# Exercise task:
Repeat the data below exactly, dropping any pictures it holds.

# Given information:
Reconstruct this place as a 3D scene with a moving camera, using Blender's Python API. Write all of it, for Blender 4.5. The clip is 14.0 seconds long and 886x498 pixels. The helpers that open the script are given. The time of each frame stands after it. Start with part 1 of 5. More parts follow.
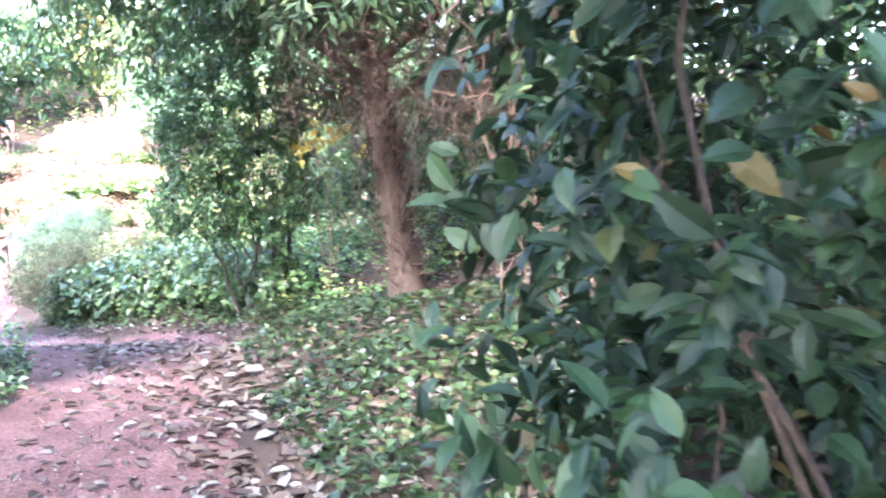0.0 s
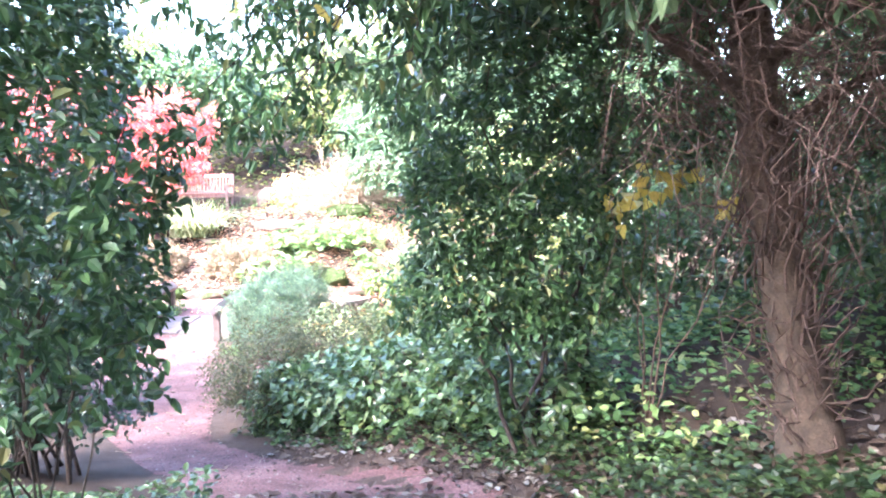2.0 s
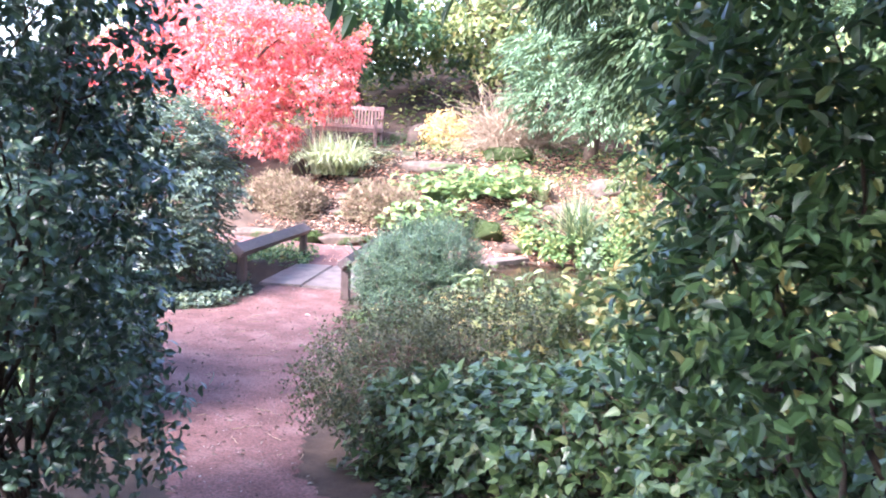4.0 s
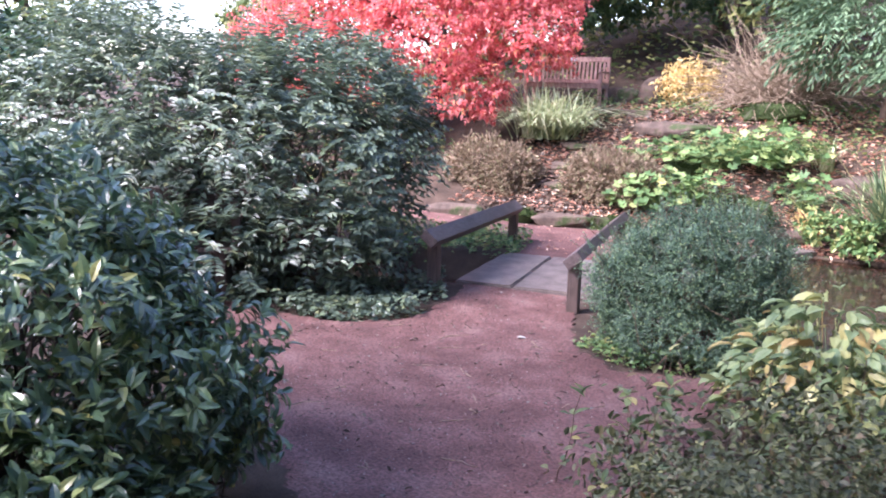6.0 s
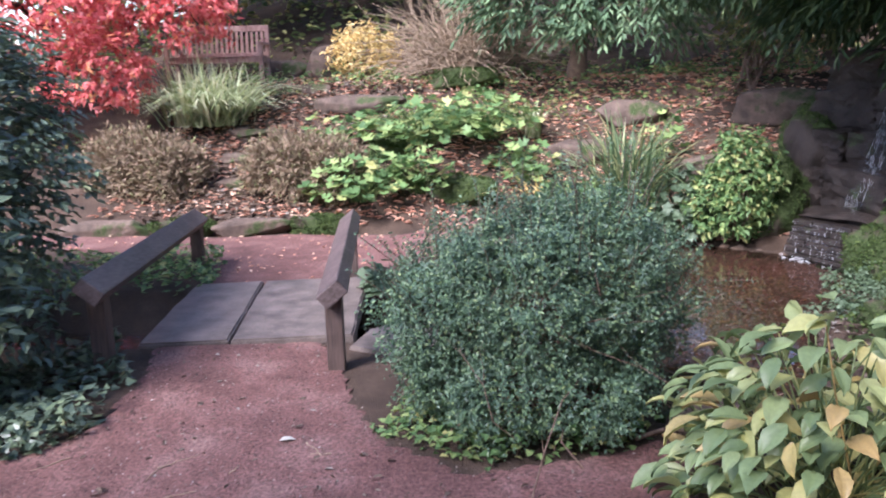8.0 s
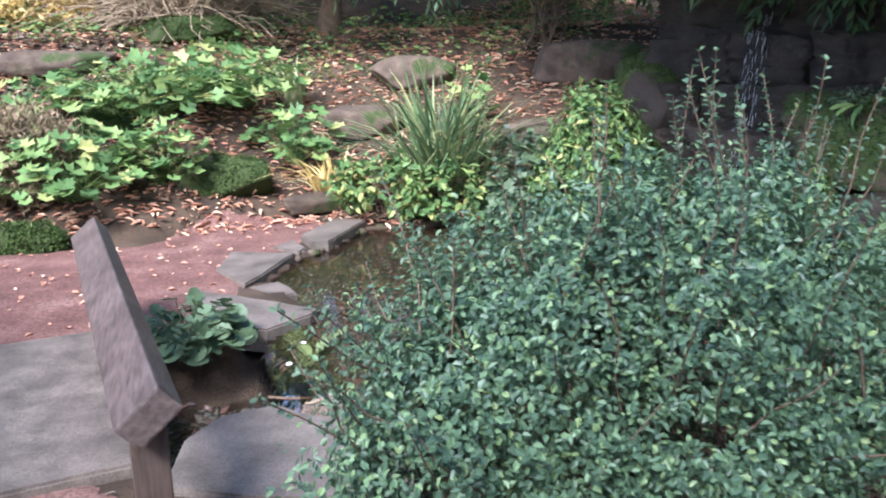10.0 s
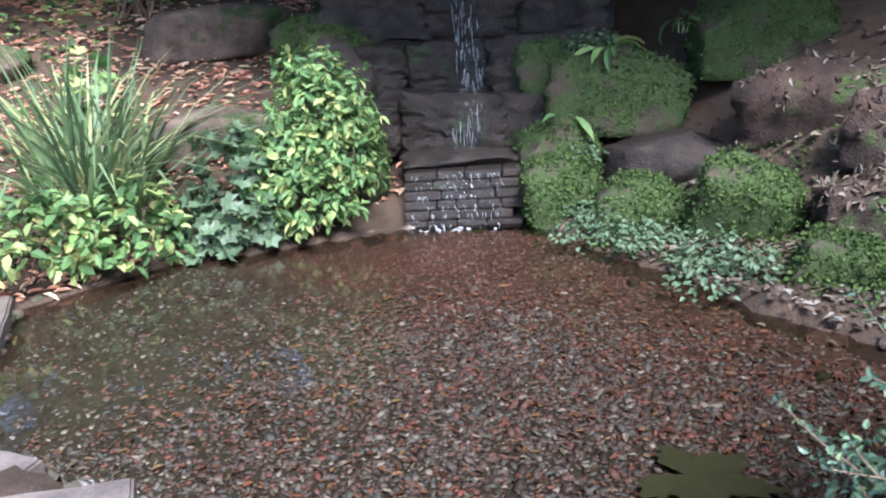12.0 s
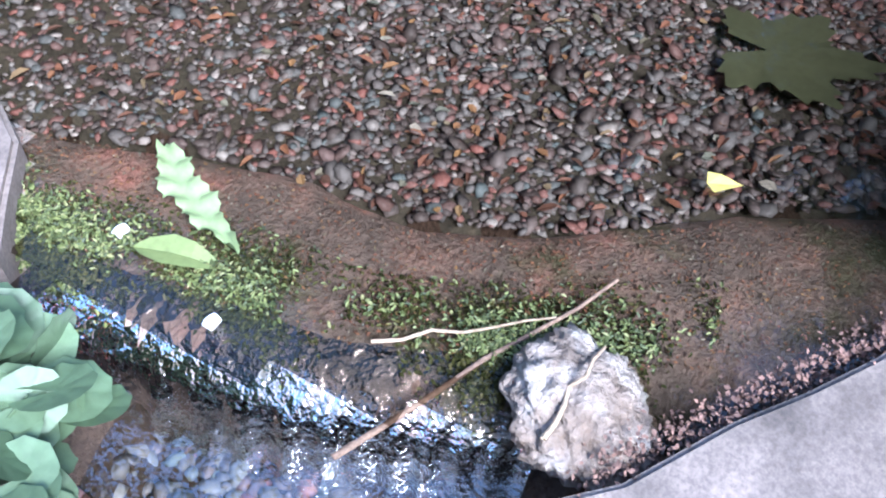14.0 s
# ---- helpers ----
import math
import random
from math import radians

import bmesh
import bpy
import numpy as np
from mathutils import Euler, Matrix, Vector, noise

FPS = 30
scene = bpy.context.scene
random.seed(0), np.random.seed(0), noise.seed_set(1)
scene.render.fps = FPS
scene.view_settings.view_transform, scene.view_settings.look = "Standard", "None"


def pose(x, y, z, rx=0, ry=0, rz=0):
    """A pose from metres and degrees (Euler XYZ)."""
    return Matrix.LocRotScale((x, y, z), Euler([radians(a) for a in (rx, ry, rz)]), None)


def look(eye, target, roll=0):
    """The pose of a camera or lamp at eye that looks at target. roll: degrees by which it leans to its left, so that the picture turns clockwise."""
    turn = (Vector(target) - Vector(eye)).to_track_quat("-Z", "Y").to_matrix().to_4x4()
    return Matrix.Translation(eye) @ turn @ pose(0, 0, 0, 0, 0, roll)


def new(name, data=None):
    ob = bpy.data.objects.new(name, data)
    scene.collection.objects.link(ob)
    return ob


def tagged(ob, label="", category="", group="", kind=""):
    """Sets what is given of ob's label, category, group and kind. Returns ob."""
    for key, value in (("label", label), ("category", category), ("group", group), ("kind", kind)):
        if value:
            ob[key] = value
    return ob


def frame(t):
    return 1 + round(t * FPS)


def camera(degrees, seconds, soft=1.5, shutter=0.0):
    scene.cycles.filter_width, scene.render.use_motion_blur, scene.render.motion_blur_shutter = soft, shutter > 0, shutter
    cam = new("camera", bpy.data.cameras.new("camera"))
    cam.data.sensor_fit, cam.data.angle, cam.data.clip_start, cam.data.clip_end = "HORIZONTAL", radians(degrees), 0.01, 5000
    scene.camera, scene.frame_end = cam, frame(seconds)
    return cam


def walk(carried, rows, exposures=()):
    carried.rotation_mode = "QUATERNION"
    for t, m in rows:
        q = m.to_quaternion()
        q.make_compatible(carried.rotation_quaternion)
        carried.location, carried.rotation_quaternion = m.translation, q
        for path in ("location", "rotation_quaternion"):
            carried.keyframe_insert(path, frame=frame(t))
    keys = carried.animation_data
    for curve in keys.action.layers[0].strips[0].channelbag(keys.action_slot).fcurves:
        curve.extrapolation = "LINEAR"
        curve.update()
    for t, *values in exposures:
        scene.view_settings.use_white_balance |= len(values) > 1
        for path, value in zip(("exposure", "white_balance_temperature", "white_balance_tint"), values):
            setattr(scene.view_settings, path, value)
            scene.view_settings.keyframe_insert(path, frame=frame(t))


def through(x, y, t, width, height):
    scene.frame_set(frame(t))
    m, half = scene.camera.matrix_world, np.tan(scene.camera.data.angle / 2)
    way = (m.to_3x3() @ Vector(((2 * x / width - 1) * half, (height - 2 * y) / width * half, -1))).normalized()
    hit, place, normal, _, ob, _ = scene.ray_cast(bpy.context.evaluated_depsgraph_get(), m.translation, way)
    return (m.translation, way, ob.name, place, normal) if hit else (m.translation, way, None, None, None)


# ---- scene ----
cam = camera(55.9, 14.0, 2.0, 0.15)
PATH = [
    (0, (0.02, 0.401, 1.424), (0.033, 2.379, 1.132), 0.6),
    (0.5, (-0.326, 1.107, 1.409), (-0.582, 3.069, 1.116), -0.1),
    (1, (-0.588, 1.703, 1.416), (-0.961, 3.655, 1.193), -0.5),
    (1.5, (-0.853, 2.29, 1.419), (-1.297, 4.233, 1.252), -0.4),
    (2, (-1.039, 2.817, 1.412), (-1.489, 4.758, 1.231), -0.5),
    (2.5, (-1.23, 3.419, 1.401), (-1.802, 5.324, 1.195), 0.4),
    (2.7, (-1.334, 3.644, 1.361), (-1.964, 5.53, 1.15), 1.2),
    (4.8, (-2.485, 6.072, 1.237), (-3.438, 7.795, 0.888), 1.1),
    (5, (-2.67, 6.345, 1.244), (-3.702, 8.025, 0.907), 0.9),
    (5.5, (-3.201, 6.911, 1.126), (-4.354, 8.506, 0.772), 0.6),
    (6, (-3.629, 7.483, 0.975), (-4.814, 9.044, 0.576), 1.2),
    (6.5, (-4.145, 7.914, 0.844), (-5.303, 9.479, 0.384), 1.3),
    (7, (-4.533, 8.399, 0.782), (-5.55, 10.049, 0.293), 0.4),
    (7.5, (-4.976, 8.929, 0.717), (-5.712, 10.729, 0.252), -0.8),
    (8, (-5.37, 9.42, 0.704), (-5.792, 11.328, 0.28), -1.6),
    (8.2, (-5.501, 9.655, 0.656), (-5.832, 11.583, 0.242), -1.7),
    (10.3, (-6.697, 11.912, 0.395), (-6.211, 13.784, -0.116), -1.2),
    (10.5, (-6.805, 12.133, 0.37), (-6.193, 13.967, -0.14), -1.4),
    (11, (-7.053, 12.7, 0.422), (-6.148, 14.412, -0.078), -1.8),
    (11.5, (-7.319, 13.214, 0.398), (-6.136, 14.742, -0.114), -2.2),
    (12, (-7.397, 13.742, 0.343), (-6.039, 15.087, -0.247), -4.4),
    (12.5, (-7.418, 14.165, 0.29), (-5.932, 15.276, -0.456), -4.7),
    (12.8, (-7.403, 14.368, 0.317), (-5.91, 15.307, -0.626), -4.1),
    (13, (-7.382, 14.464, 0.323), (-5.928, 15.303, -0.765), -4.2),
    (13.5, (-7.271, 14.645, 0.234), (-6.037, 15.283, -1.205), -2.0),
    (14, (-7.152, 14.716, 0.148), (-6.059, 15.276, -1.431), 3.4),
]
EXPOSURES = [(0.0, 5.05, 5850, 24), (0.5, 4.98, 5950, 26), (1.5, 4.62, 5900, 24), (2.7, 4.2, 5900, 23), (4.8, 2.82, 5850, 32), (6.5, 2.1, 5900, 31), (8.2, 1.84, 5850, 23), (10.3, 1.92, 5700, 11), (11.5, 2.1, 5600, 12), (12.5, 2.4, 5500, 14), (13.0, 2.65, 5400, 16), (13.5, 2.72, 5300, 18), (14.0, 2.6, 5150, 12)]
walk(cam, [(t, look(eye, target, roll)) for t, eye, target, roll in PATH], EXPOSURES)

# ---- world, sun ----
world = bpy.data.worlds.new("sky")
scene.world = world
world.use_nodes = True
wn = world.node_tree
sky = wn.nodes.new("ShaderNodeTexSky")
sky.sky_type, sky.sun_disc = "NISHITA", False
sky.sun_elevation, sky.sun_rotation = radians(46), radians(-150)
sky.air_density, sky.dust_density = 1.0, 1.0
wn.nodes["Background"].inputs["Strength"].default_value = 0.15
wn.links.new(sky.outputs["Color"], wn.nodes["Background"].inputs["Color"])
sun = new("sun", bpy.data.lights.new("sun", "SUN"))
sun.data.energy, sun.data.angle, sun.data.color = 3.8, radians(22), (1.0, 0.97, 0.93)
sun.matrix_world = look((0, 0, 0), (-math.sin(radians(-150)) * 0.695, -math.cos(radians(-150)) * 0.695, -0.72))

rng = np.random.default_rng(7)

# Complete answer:
Reconstruct this place as a 3D scene with a moving camera, using Blender's Python API. Write all of it, for Blender 4.5. The clip is 14.0 seconds long and 886x498 pixels. The helpers that open the script are given. The time of each frame stands after it. Start with part 1 of 5. More parts follow.
0.0 s
2.0 s
4.0 s
6.0 s
8.0 s
10.0 s
12.0 s
14.0 s
# ---- helpers ----
import math
import random
from math import radians

import bmesh
import bpy
import numpy as np
from mathutils import Euler, Matrix, Vector, noise

FPS = 30
scene = bpy.context.scene
random.seed(0), np.random.seed(0), noise.seed_set(1)
scene.render.fps = FPS
scene.view_settings.view_transform, scene.view_settings.look = "Standard", "None"


def pose(x, y, z, rx=0, ry=0, rz=0):
    """A pose from metres and degrees (Euler XYZ)."""
    return Matrix.LocRotScale((x, y, z), Euler([radians(a) for a in (rx, ry, rz)]), None)


def look(eye, target, roll=0):
    """The pose of a camera or lamp at eye that looks at target. roll: degrees by which it leans to its left, so that the picture turns clockwise."""
    turn = (Vector(target) - Vector(eye)).to_track_quat("-Z", "Y").to_matrix().to_4x4()
    return Matrix.Translation(eye) @ turn @ pose(0, 0, 0, 0, 0, roll)


def new(name, data=None):
    ob = bpy.data.objects.new(name, data)
    scene.collection.objects.link(ob)
    return ob


def tagged(ob, label="", category="", group="", kind=""):
    """Sets what is given of ob's label, category, group and kind. Returns ob."""
    for key, value in (("label", label), ("category", category), ("group", group), ("kind", kind)):
        if value:
            ob[key] = value
    return ob


def frame(t):
    return 1 + round(t * FPS)


def camera(degrees, seconds, soft=1.5, shutter=0.0):
    scene.cycles.filter_width, scene.render.use_motion_blur, scene.render.motion_blur_shutter = soft, shutter > 0, shutter
    cam = new("camera", bpy.data.cameras.new("camera"))
    cam.data.sensor_fit, cam.data.angle, cam.data.clip_start, cam.data.clip_end = "HORIZONTAL", radians(degrees), 0.01, 5000
    scene.camera, scene.frame_end = cam, frame(seconds)
    return cam


def walk(carried, rows, exposures=()):
    carried.rotation_mode = "QUATERNION"
    for t, m in rows:
        q = m.to_quaternion()
        q.make_compatible(carried.rotation_quaternion)
        carried.location, carried.rotation_quaternion = m.translation, q
        for path in ("location", "rotation_quaternion"):
            carried.keyframe_insert(path, frame=frame(t))
    keys = carried.animation_data
    for curve in keys.action.layers[0].strips[0].channelbag(keys.action_slot).fcurves:
        curve.extrapolation = "LINEAR"
        curve.update()
    for t, *values in exposures:
        scene.view_settings.use_white_balance |= len(values) > 1
        for path, value in zip(("exposure", "white_balance_temperature", "white_balance_tint"), values):
            setattr(scene.view_settings, path, value)
            scene.view_settings.keyframe_insert(path, frame=frame(t))


def through(x, y, t, width, height):
    scene.frame_set(frame(t))
    m, half = scene.camera.matrix_world, np.tan(scene.camera.data.angle / 2)
    way = (m.to_3x3() @ Vector(((2 * x / width - 1) * half, (height - 2 * y) / width * half, -1))).normalized()
    hit, place, normal, _, ob, _ = scene.ray_cast(bpy.context.evaluated_depsgraph_get(), m.translation, way)
    return (m.translation, way, ob.name, place, normal) if hit else (m.translation, way, None, None, None)


# ---- scene ----
cam = camera(55.9, 14.0, 2.0, 0.15)
PATH = [
    (0, (0.02, 0.401, 1.424), (0.033, 2.379, 1.132), 0.6),
    (0.5, (-0.326, 1.107, 1.409), (-0.582, 3.069, 1.116), -0.1),
    (1, (-0.588, 1.703, 1.416), (-0.961, 3.655, 1.193), -0.5),
    (1.5, (-0.853, 2.29, 1.419), (-1.297, 4.233, 1.252), -0.4),
    (2, (-1.039, 2.817, 1.412), (-1.489, 4.758, 1.231), -0.5),
    (2.5, (-1.23, 3.419, 1.401), (-1.802, 5.324, 1.195), 0.4),
    (2.7, (-1.334, 3.644, 1.361), (-1.964, 5.53, 1.15), 1.2),
    (4.8, (-2.485, 6.072, 1.237), (-3.438, 7.795, 0.888), 1.1),
    (5, (-2.67, 6.345, 1.244), (-3.702, 8.025, 0.907), 0.9),
    (5.5, (-3.201, 6.911, 1.126), (-4.354, 8.506, 0.772), 0.6),
    (6, (-3.629, 7.483, 0.975), (-4.814, 9.044, 0.576), 1.2),
    (6.5, (-4.145, 7.914, 0.844), (-5.303, 9.479, 0.384), 1.3),
    (7, (-4.533, 8.399, 0.782), (-5.55, 10.049, 0.293), 0.4),
    (7.5, (-4.976, 8.929, 0.717), (-5.712, 10.729, 0.252), -0.8),
    (8, (-5.37, 9.42, 0.704), (-5.792, 11.328, 0.28), -1.6),
    (8.2, (-5.501, 9.655, 0.656), (-5.832, 11.583, 0.242), -1.7),
    (10.3, (-6.697, 11.912, 0.395), (-6.211, 13.784, -0.116), -1.2),
    (10.5, (-6.805, 12.133, 0.37), (-6.193, 13.967, -0.14), -1.4),
    (11, (-7.053, 12.7, 0.422), (-6.148, 14.412, -0.078), -1.8),
    (11.5, (-7.319, 13.214, 0.398), (-6.136, 14.742, -0.114), -2.2),
    (12, (-7.397, 13.742, 0.343), (-6.039, 15.087, -0.247), -4.4),
    (12.5, (-7.418, 14.165, 0.29), (-5.932, 15.276, -0.456), -4.7),
    (12.8, (-7.403, 14.368, 0.317), (-5.91, 15.307, -0.626), -4.1),
    (13, (-7.382, 14.464, 0.323), (-5.928, 15.303, -0.765), -4.2),
    (13.5, (-7.271, 14.645, 0.234), (-6.037, 15.283, -1.205), -2.0),
    (14, (-7.152, 14.716, 0.148), (-6.059, 15.276, -1.431), 3.4),
]
EXPOSURES = [(0.0, 5.05, 5850, 24), (0.5, 4.98, 5950, 26), (1.5, 4.62, 5900, 24), (2.7, 4.2, 5900, 23), (4.8, 2.82, 5850, 32), (6.5, 2.1, 5900, 31), (8.2, 1.84, 5850, 23), (10.3, 1.92, 5700, 11), (11.5, 2.1, 5600, 12), (12.5, 2.4, 5500, 14), (13.0, 2.65, 5400, 16), (13.5, 2.72, 5300, 18), (14.0, 2.6, 5150, 12)]
walk(cam, [(t, look(eye, target, roll)) for t, eye, target, roll in PATH], EXPOSURES)

# ---- world, sun ----
world = bpy.data.worlds.new("sky")
scene.world = world
world.use_nodes = True
wn = world.node_tree
sky = wn.nodes.new("ShaderNodeTexSky")
sky.sky_type, sky.sun_disc = "NISHITA", False
sky.sun_elevation, sky.sun_rotation = radians(46), radians(-150)
sky.air_density, sky.dust_density = 1.0, 1.0
wn.nodes["Background"].inputs["Strength"].default_value = 0.15
wn.links.new(sky.outputs["Color"], wn.nodes["Background"].inputs["Color"])
sun = new("sun", bpy.data.lights.new("sun", "SUN"))
sun.data.energy, sun.data.angle, sun.data.color = 3.8, radians(22), (1.0, 0.97, 0.93)
sun.matrix_world = look((0, 0, 0), (-math.sin(radians(-150)) * 0.695, -math.cos(radians(-150)) * 0.695, -0.72))

rng = np.random.default_rng(7)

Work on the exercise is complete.